Son günlerde Türk - Rus ilişkilerini baltalamaya yönelik örgütlü, planlı girişimler öne çıktı. Batıcı, Atlantik yanlısı, FETÖ’ye yakınlığı bilinen isimler, sosyal medyada, köşe yazılarında, ikili ilişkileri bozmaya yönelik ifadeler kullanıyorlar. Bu çabaların, Mavi Vatan’ı savunanlara yapılan saldırılarla aynı döneme denk düşmesi de dikkat çekti.
- ABD Doları ile Doğu Akdeniz arasında nasıl bir ilişki var?
Emperyalist cephede Doğu Akdeniz’i, ABD Doları ile teslim almayı amaçlayan bir strateji arayışı var. Jeopolitik çıkarların dolar kuru ile ilişkisi olmadığını hatırlatalım.

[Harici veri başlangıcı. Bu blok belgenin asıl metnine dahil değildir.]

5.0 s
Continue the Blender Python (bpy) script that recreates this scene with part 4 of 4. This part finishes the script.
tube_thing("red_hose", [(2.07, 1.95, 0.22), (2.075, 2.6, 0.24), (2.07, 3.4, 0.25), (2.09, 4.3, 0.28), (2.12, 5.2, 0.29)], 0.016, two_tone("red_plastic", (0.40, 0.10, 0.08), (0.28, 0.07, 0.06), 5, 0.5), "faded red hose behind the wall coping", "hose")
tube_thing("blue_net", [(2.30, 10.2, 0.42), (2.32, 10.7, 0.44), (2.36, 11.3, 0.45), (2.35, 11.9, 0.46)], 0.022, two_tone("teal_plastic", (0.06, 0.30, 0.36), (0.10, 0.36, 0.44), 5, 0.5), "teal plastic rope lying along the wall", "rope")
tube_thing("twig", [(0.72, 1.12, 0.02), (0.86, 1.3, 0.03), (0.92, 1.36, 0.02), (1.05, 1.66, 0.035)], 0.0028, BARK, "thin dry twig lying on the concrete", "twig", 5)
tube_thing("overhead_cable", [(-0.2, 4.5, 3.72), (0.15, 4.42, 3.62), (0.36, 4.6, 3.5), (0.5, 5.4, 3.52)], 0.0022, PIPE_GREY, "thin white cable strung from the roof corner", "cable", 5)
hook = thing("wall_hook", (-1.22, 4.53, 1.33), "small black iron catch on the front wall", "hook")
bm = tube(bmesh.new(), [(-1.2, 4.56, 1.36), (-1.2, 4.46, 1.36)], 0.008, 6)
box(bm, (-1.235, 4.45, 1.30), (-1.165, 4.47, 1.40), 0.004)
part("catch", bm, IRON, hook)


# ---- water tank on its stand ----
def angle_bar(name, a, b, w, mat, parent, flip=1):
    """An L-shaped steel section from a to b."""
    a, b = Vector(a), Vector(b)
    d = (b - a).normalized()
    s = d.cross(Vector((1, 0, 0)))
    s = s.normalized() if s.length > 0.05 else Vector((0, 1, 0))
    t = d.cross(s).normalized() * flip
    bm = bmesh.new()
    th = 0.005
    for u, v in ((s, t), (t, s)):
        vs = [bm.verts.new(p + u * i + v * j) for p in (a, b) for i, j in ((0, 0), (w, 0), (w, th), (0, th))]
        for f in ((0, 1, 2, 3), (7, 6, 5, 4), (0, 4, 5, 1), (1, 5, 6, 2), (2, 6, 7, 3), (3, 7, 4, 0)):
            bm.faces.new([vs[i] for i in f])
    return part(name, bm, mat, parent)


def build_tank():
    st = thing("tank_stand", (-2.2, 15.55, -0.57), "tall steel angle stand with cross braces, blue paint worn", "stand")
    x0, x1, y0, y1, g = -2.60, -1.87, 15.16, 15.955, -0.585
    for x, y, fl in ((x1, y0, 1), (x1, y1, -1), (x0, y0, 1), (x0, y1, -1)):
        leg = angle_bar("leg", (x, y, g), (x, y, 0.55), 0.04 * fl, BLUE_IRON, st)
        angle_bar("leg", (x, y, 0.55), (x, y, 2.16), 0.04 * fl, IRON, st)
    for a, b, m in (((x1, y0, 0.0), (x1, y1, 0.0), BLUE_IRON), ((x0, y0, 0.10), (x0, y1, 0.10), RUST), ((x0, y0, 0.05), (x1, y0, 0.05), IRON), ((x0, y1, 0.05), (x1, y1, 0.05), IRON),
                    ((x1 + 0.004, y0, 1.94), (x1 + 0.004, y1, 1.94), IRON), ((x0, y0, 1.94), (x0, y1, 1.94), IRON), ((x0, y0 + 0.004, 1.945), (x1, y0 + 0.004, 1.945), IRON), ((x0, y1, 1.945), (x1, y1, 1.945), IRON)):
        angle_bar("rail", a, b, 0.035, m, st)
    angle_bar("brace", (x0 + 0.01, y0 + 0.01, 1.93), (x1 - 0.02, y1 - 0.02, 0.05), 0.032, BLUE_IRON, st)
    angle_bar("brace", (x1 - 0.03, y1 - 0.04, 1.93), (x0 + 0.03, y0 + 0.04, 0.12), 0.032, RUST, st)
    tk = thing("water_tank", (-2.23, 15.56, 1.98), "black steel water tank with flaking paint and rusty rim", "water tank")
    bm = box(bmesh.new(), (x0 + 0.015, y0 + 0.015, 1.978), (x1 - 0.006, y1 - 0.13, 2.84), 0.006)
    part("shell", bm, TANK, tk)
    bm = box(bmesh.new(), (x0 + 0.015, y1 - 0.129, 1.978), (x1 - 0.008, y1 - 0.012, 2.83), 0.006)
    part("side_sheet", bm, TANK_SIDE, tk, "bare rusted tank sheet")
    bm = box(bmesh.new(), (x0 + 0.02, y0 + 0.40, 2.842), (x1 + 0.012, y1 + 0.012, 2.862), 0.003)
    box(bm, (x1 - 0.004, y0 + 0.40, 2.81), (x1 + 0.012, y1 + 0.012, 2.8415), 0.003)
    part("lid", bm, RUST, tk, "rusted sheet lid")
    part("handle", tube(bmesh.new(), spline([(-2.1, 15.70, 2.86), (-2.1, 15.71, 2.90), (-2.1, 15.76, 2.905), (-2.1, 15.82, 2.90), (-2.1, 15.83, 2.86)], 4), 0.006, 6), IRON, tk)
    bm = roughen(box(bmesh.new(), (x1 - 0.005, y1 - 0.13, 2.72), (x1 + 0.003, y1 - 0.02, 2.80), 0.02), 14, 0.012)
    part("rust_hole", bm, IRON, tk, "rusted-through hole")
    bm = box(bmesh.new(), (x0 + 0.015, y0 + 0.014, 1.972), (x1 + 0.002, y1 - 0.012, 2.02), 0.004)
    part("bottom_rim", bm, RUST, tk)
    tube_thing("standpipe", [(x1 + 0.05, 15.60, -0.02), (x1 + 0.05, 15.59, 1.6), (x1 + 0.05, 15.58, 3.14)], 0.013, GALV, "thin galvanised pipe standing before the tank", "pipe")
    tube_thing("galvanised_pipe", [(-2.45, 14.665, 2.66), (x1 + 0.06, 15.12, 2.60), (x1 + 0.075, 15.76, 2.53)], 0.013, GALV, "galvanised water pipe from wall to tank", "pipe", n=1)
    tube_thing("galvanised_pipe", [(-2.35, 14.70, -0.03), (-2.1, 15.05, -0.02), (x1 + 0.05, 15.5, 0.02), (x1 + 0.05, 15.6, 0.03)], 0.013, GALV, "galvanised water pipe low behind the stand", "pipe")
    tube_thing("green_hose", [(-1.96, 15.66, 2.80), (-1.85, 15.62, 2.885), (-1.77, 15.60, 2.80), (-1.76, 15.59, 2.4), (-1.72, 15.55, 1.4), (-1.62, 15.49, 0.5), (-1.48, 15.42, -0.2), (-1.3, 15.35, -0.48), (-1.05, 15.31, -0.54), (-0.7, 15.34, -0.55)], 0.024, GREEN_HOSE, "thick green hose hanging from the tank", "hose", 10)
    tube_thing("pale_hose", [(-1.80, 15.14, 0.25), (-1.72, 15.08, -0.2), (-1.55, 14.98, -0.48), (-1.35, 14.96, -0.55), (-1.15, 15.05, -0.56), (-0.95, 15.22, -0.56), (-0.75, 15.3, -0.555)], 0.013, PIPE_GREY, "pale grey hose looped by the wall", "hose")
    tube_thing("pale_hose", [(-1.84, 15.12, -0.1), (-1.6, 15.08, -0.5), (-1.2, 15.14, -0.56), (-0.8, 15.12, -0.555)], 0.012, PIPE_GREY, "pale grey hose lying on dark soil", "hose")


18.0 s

Doğu Akdeniz’de Mavi Vatan’dan, Kıbrıs’ta kolordudan vazgeçen, güneyimizde denize çıkışı olan kukla Kürt devletine izin veren hiçbir hükümet, iktidarını koruyamaz. Kıbrıs Barış Harekâtı’ndan sonra 40 Cent’e muhtaç hale geldik. Ambargo uygulandı. Ermeni terörü başlatıldı. Ama Kıbrıs’tan geri çekilmedik. Doğu Akdeniz ikinci Sevr’dir. Birincisine ne yaptıysak ikincisine de yaparız. Türk milleti kendine güvensin. Sahte Atatürkçülerin ve müesses nizamın tuzaklarına düşmesin.
- Kitaplarınızdan birinin adı da Hedefteki Donanma. Emperyalizm ve Türkiye’deki işbirlikçileri, niçin en çok deniz kuvvetlerine saldırdılar?
Tasfiyeden en çok deniz kuvvetleri etkilendi. Hedef; donanmanın komuta yapısını felç etmek, donanmanın milli çıkar odaklı kullanılmasını önlemekti. Nitekim 11 Şubat 2011’de, Balyoz tutuklamalarının ilk haftasında, Libya’ya TBMM kararı olmadan beş Türk savaş gemisi gönderildi. Boşalan kadrolara FETÖ militanlarının doldurulmasıyla Türkiye, milli çıkar odaklı siyasetten uzaklaştı.
Açılım sürecinde, Rusya ile kriz ortamının teşvik edilmesinde, Libya ve Suriye’de emperyalist cephenin yanında yer alınmasında, kısaca pek çok alanda ABD’nin ve Batı dünyasının çıkarlarına hizmet edilen bir süreç yaşandı. Türkiye neredeyse FETÖ’ye teslim edilme aşamasına geldi. Devlet, bu gelişmeye 2014 sonrası direnç gösterince, FETÖ’nün 15 Temmuz 2016’daki darbe girişimini yaşadık. 16 Temmuz sabahı Türkiye yeni bir dünyaya uyandı, jeopolitik rotada önemli değişim zamanı gelmişti. Zira emperyalizm Türk halkına ateş açmıştı.